Sunday, March 26, 2006

Porridge, West Coast Style

I decided to cut myself some slack for Sunday morning, so for five days have been fantasising about porridge. Oat bran, strawberries, blueberries, walnuts, cream - with ground flax seeds and wheat germ. It was heavenly, and it met the need. Aaah.

Oh, bliss! just heard Tennessee Ernie Ford on XM singing "Sixteen Tons". I have taught that to so many children, and it's one of my all time greats for long car trips. In particular, trying to drive back to camp in Guernsey with a busload of blithe little boys on lanes so tight the hedges brushed both sides. Of course their favourite was always "If you see me coming better step aside/A lot of men didn't, a lot of men died/I got one fist of iron, the other of steel/If the right don't get you then the left one weel."

This is going to be a great morning, what's left of it.

Disappointed in Gilead overall, and have been trying to work out why. Was she trying to do a Nabokov? The antagonist is exactly the kind of bad boy women love, and jealousy makes fools of the best of men, but to be hostile to a baby??!! Need to talk with Zany about this, since she lent me the book in the first place.

It did return me to my theological days, formal and informal. Two practices most fruitful: fifteen years ago I spent a summer on the Lord's Prayer, always as I walked into work along the Regent's Canal - just about the only time I had to myself in those days. The blossom was out while I contemplated it straight. I then went through it angry -walked faster!- which art in heaven - all right for you! Mellowed as the days got warmer, through a benign father, then spent a long time on a benign mother, six weeks or so. Finally, as the summer became frail and the air crisp and golden I prayed to a divine child, and it opened up before me the very prospect of heaven.

The other is yoga, physical emotional prayer, more trustworthy than words. It tells me exactly where I am, posture by posture. Can I relax into child's pose? trust. Do I burst into flame in Triangle? that is openness. Getting a little flashy? Ego! Sometimes it is hard and I have to accommodate that, sometimes it flies along, and I let it. I always do the same sequence, a Grand Salute twice through, to ground me for the day.

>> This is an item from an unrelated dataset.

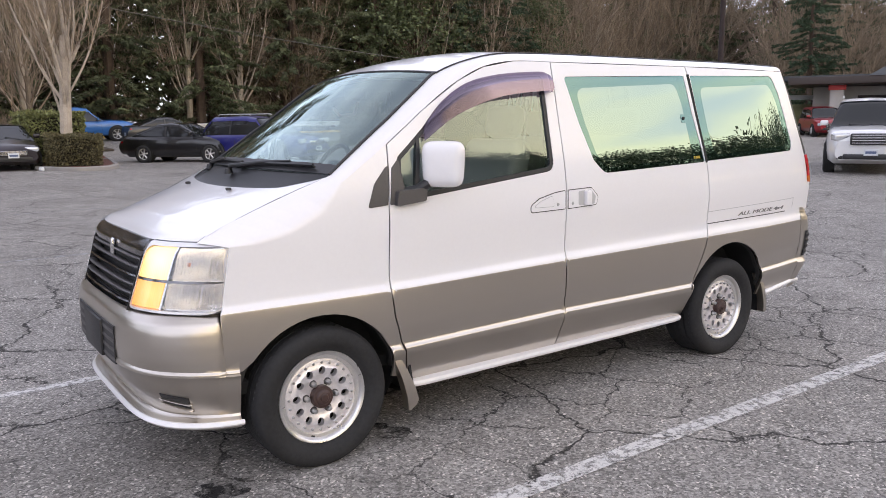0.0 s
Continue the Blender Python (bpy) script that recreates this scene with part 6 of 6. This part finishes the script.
# retaining wall and the restaurant's board
def wall_mesh(a, b, h0, h1, th):
    a, b = Vector(a), Vector(b)
    d = (b - a).normalized()
    n = Vector((-d.y, d.x)) * th
    def f(u, v):
        p = a.lerp(b, u)
        z0 = gz(p.x, p.y) - 0.2
        return (p.x, p.y, z0 + (h0 + (h1 - h0) * u + 0.2) * v)
    return sheet(f, 20, 4, (n.x, n.y, 0))
w = part_mesh("retaining_wall", *wall_mesh((30, 31.1), (40.5, 24.4), 1.7, 1.25, 0.3), M_CONC)
tagged(w, "grey concrete retaining wall with faded graffiti", "wall", kind="structure")
for i, (t0, z0, tilt) in enumerate(((0.42, 0.7, 15), (0.50, 0.9, -20), (0.57, 0.65, 8))):
    p = Vector((30, 31.1)).lerp(Vector((40.5, 24.4)), t0)
    part("graffiti_stroke", box_bm((0.55, 0.012, 0.07), (0, 0, 0), 0.003, 1, pose(p.x - 0.004, p.y - 0.008, gz(p.x, p.y) + z0, 0, tilt, -32.5)), M_POST, w)
bd = empty("restaurant_board", (38.5, 30.0, gz(38.5, 30.0)), -50, "cream roadside board with red lettering bars", "sign")
part("board_face", box_bm((2.9, 0.18, 1.15), (0, 0, 2.45), 0.03), M_SIGNY, bd)
part("board_frame", box_bm((3.0, 0.12, 1.25), (0, 0.05, 2.45), 0.03), M_REDTRIM, bd)
for k, (w_, z_, h_) in enumerate(((1.5, 2.82, 0.24), (2.6, 2.46, 0.30), (2.6, 2.08, 0.10))):
    n_ = 5 if k == 0 else 11 if k == 1 else 22
    for q in range(n_):
        if k == 1 and q == 5:
            continue
        part("letter_bar", box_bm((w_ / n_ * 0.74, 0.02, h_), (-w_ / 2 + w_ * (q + 0.5) / n_, -0.10, z_), 0.003, 1), M_SIGNR, bd)
part("upper_notice", box_bm((0.9, 0.06, 0.5), (-0.6, 0.05, 3.45), 0.01), M_SIGNW, bd)
part("notice_leg", box_bm((0.06, 0.06, 0.5), (-0.6, 0.06, 3.2), 0.01), M_METAL, bd)
for dx in (-1.2, 1.2):
    part("board_leg", box_bm((0.16, 0.14, 2.1), (dx, 0.06, 0.9), 0.01), M_FASCIA, bd)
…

So I don't go to church, and I don't go to classes. I will visit cathedrals this summer, and St Catherine's chapel, go to concerts but I don't think I can arrange to sing in any. That is how I named Suscipe, years before I found her. We were singing Gounod's Mass, and the tenors bellow "Suscipe! Suscipe!", then I thought, that is the perfect name for my cat, my little white queen.